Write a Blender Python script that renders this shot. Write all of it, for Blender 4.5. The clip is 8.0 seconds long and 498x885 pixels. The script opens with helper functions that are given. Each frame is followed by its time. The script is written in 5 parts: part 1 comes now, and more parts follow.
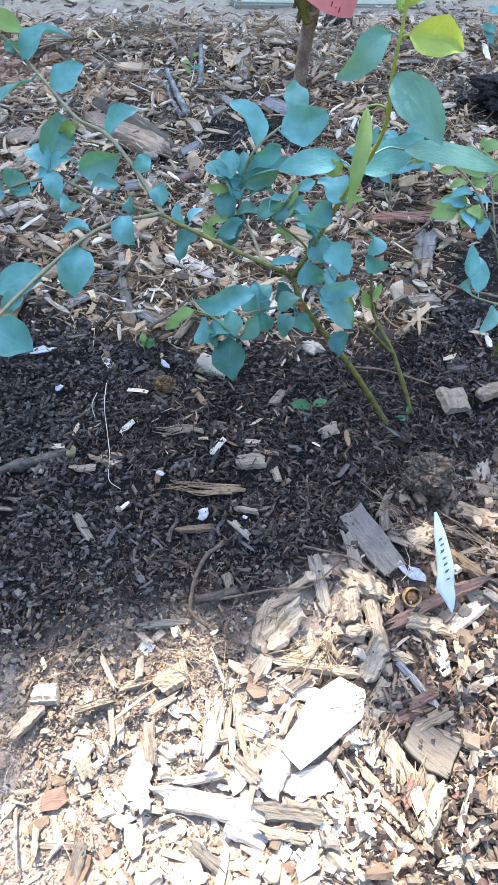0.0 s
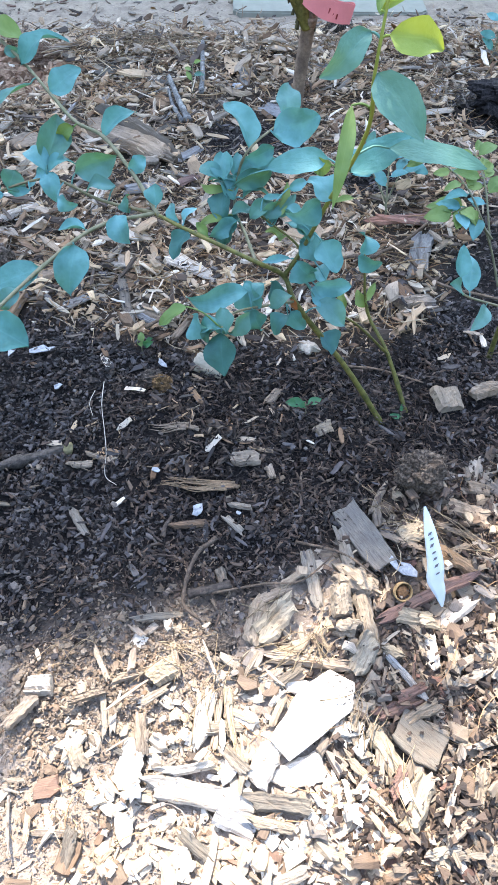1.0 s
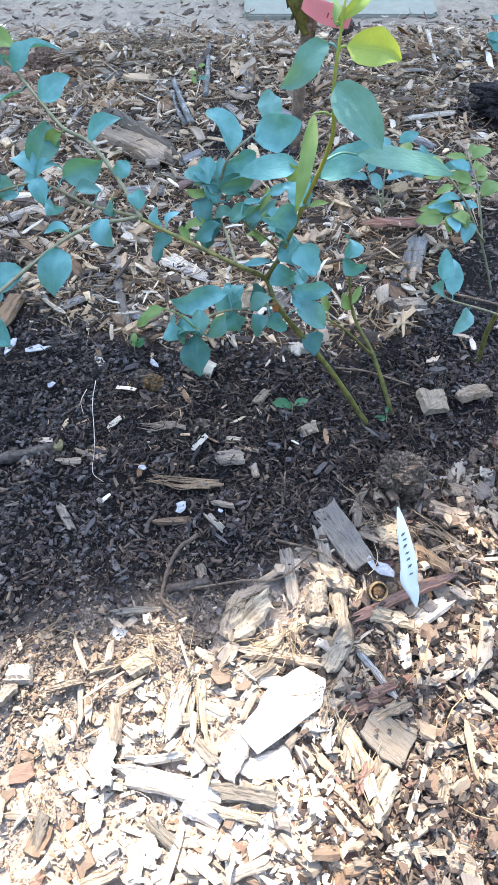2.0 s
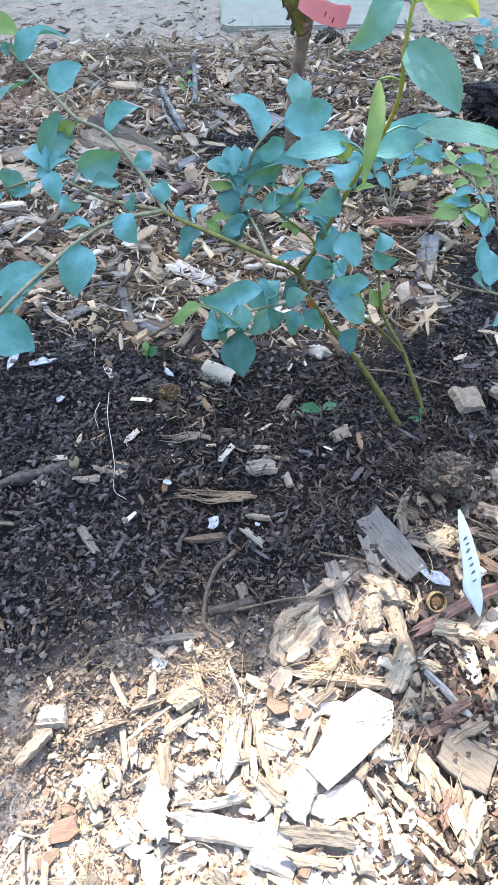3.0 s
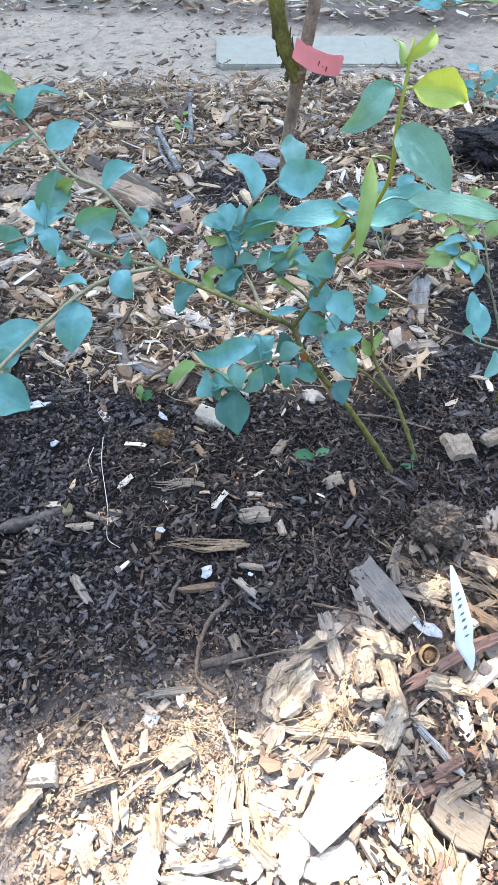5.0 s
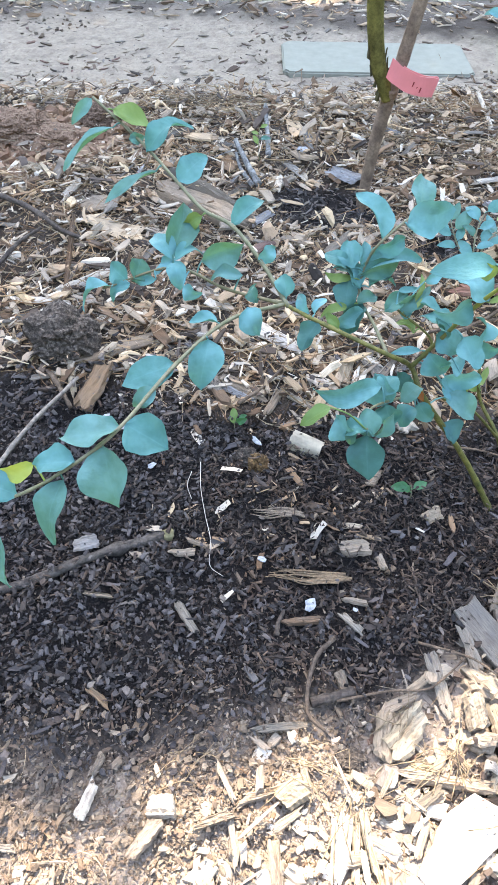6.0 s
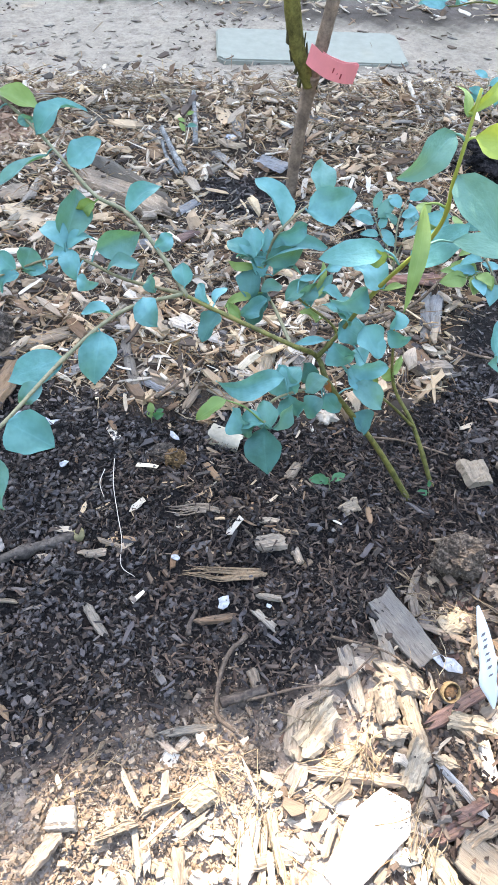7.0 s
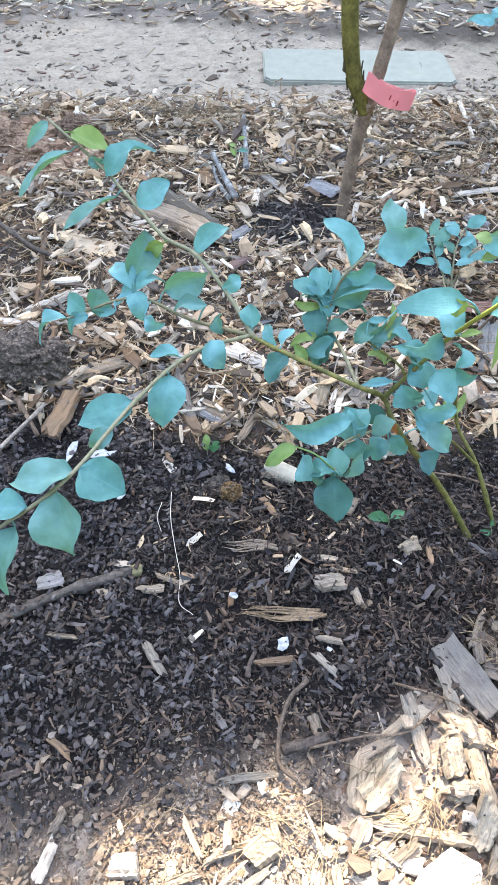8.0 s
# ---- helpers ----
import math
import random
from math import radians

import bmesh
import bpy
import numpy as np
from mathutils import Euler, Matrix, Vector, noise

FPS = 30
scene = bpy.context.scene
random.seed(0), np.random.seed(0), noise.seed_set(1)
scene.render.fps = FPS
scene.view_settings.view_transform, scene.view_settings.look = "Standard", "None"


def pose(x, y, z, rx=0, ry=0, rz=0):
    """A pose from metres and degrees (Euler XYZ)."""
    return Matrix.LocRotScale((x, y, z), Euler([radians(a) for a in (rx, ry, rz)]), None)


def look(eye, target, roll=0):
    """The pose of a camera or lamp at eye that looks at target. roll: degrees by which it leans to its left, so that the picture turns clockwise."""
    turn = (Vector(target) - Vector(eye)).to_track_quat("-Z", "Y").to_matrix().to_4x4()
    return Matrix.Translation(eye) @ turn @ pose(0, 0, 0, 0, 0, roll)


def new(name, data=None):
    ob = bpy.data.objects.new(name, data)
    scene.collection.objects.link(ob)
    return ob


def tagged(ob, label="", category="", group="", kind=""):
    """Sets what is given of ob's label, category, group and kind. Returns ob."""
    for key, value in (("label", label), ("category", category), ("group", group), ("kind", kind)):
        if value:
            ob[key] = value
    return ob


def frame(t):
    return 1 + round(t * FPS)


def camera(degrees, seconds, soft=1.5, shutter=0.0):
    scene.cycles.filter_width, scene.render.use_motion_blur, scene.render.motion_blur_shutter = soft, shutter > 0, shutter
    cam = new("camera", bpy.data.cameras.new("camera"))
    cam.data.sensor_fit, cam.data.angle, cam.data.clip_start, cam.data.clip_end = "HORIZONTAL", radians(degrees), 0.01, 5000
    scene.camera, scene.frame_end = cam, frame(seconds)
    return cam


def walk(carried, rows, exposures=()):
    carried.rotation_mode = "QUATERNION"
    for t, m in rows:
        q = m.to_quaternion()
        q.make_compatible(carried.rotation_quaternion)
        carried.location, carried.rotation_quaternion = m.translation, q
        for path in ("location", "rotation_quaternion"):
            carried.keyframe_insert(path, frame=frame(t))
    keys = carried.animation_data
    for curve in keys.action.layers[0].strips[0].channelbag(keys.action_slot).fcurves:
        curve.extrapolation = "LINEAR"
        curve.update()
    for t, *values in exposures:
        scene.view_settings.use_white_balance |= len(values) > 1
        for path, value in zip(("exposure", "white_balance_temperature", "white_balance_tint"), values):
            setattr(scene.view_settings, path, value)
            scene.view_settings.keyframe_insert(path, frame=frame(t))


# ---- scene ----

- Required work
With the pictures left out, restate word for word every line of the data above, from the first down to the line that contains "turn = (Vector(target)".

- Full answer
Write a Blender Python script that renders this shot. Write all of it, for Blender 4.5. The clip is 8.0 seconds long and 498x885 pixels. The script opens with helper functions that are given. Each frame is followed by its time. The script is written in 5 parts: part 1 comes now, and more parts follow.
0.0 s
1.0 s
2.0 s
3.0 s
5.0 s
6.0 s
7.0 s
8.0 s
# ---- helpers ----
import math
import random
from math import radians

import bmesh
import bpy
import numpy as np
from mathutils import Euler, Matrix, Vector, noise

FPS = 30
scene = bpy.context.scene
random.seed(0), np.random.seed(0), noise.seed_set(1)
scene.render.fps = FPS
scene.view_settings.view_transform, scene.view_settings.look = "Standard", "None"


def pose(x, y, z, rx=0, ry=0, rz=0):
    """A pose from metres and degrees (Euler XYZ)."""
    return Matrix.LocRotScale((x, y, z), Euler([radians(a) for a in (rx, ry, rz)]), None)


def look(eye, target, roll=0):
    """The pose of a camera or lamp at eye that looks at target. roll: degrees by which it leans to its left, so that the picture turns clockwise."""
    turn = (Vector(target) - Vector(eye)).to_track_quat("-Z", "Y").to_matrix().to_4x4()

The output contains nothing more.